■ Required task
Copy everything in the data below exactly except the pictures.

■ Recorded data
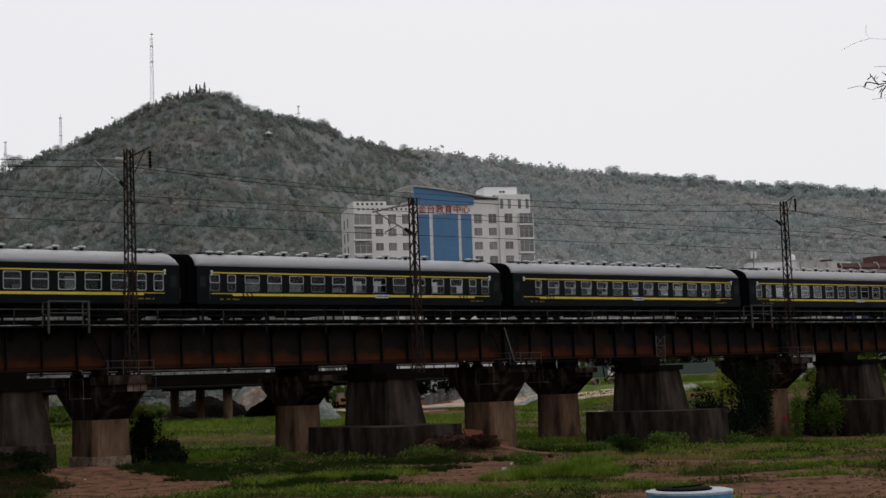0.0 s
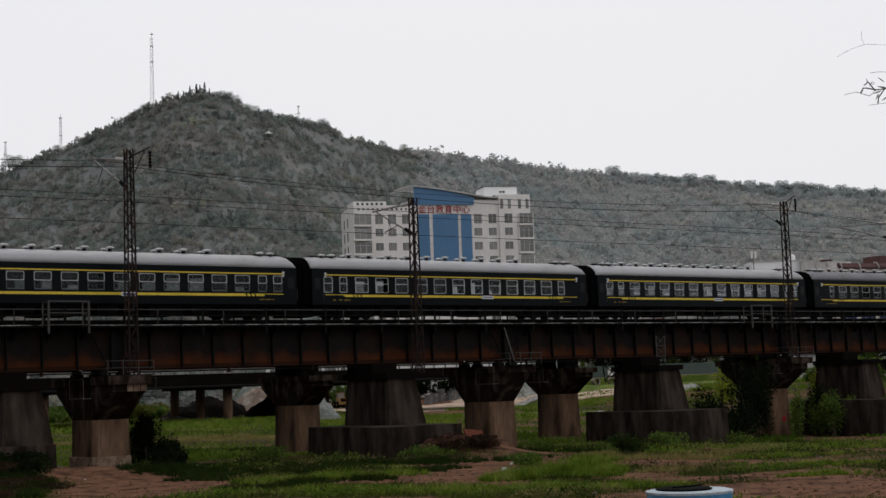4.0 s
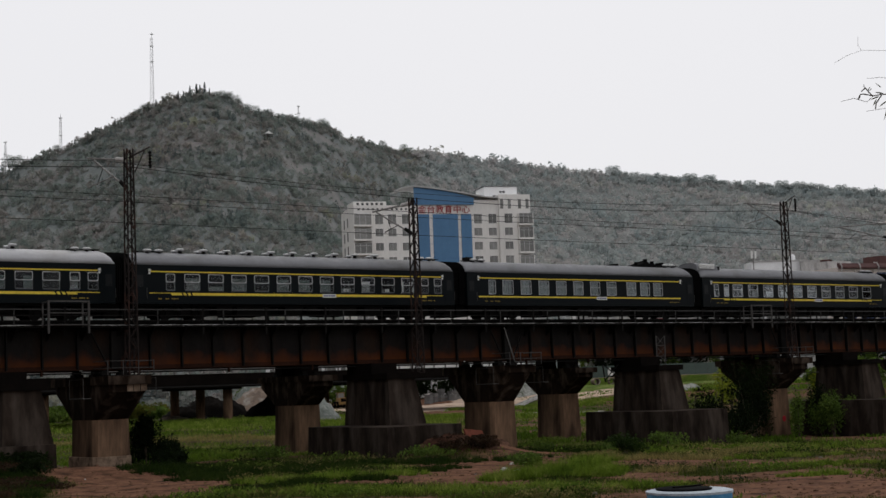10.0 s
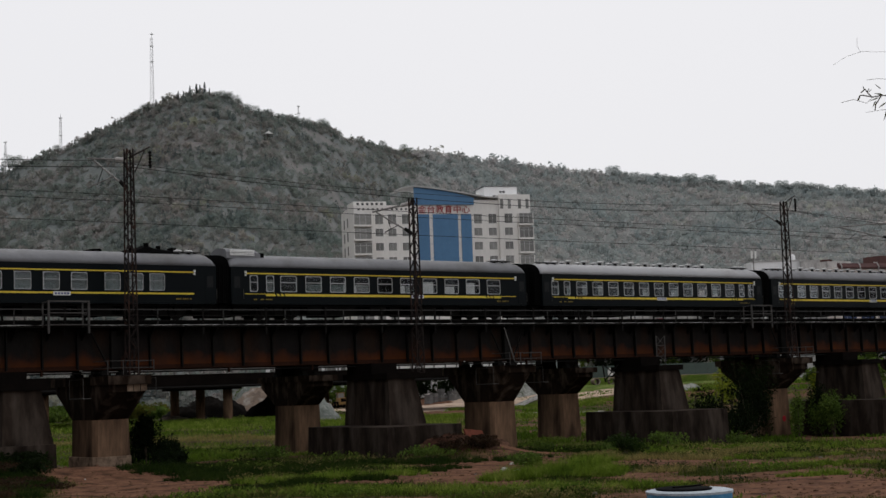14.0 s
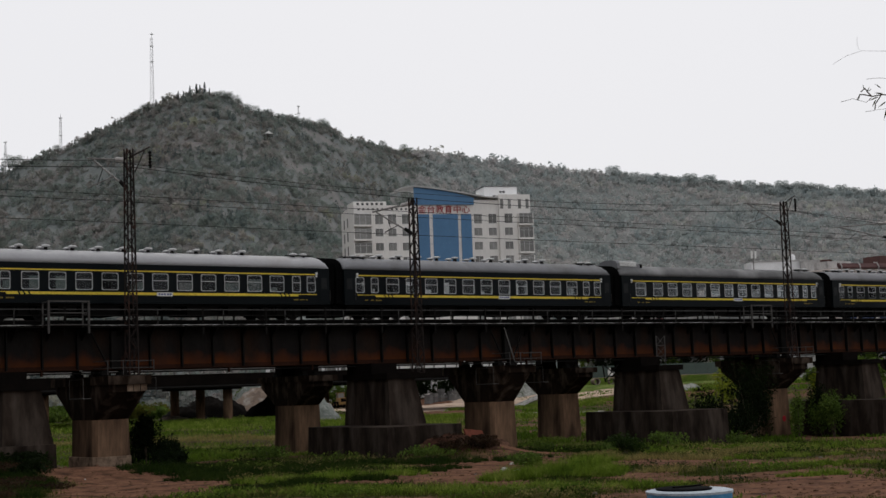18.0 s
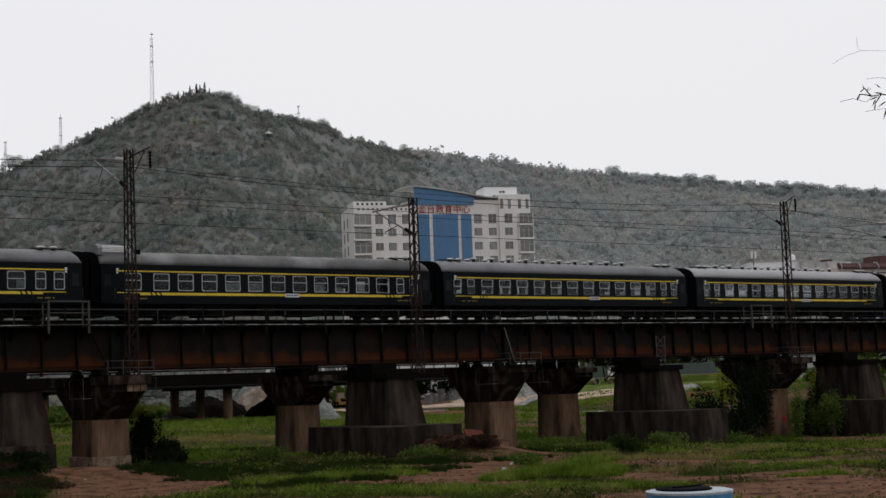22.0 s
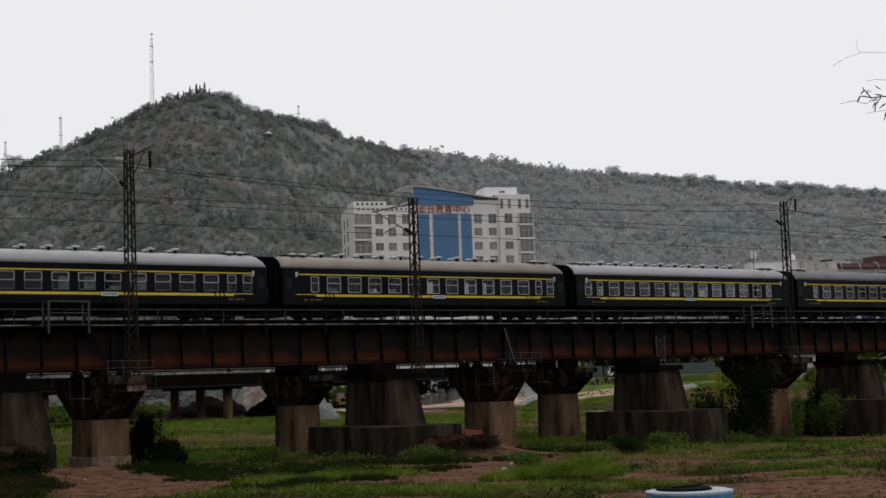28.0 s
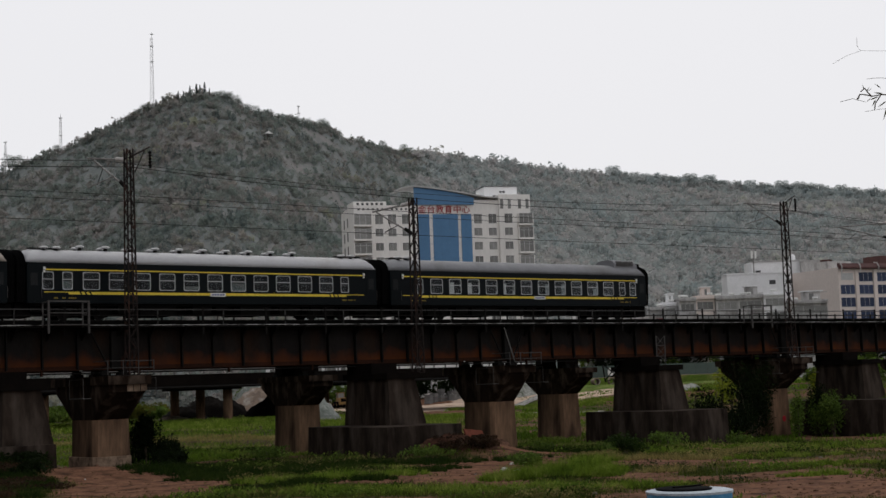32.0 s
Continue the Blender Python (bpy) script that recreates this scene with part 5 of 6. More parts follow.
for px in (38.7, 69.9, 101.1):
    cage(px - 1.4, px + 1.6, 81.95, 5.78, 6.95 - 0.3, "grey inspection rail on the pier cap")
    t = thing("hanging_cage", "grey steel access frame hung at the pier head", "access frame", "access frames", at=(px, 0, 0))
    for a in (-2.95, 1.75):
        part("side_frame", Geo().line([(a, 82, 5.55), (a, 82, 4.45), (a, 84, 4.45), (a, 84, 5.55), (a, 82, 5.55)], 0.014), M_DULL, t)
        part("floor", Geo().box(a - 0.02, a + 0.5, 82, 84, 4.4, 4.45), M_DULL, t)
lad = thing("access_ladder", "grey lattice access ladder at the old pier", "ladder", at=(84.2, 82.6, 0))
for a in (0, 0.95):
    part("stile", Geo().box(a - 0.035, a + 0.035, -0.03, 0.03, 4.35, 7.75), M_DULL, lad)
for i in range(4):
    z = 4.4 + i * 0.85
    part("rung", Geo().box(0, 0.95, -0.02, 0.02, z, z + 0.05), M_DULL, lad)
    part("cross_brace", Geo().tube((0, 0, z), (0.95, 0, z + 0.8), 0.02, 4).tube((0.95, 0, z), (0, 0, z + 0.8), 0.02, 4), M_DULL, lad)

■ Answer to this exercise
0.0 s
4.0 s
10.0 s
14.0 s
18.0 s
22.0 s
28.0 s
32.0 s
Continue the Blender Python (bpy) script that recreates this scene with part 5 of 6. More parts follow.
for px in (38.7, 69.9, 101.1):
    cage(px - 1.4, px + 1.6, 81.95, 5.78, 6.95 - 0.3, "grey inspection rail on the pier cap")
    t = thing("hanging_cage", "grey steel access frame hung at the pier head", "access frame", "access frames", at=(px, 0, 0))
    for a in (-2.95, 1.75):
        part("side_frame", Geo().line([(a, 82, 5.55), (a, 82, 4.45), (a, 84, 4.45), (a, 84, 5.55), (a, 82, 5.55)], 0.014), M_DULL, t)
        part("floor", Geo().box(a - 0.02, a + 0.5, 82, 84, 4.4, 4.45), M_DULL, t)
lad = thing("access_ladder", "grey lattice access ladder at the old pier", "ladder", at=(84.2, 82.6, 0))
for a in (0, 0.95):
    part("stile", Geo().box(a - 0.035, a + 0.035, -0.03, 0.03, 4.35, 7.75), M_DULL, lad)
for i in range(4):
    z = 4.4 + i * 0.85
    part("rung", Geo().box(0, 0.95, -0.02, 0.02, z, z + 0.05), M_DULL, lad)
    part("cross_brace", Geo().tube((0, 0, z), (0.95, 0, z + 0.8), 0.02, 4).tube((0.95, 0, z), (0, 0, z + 0.8), 0.02, 4), M_DULL, lad)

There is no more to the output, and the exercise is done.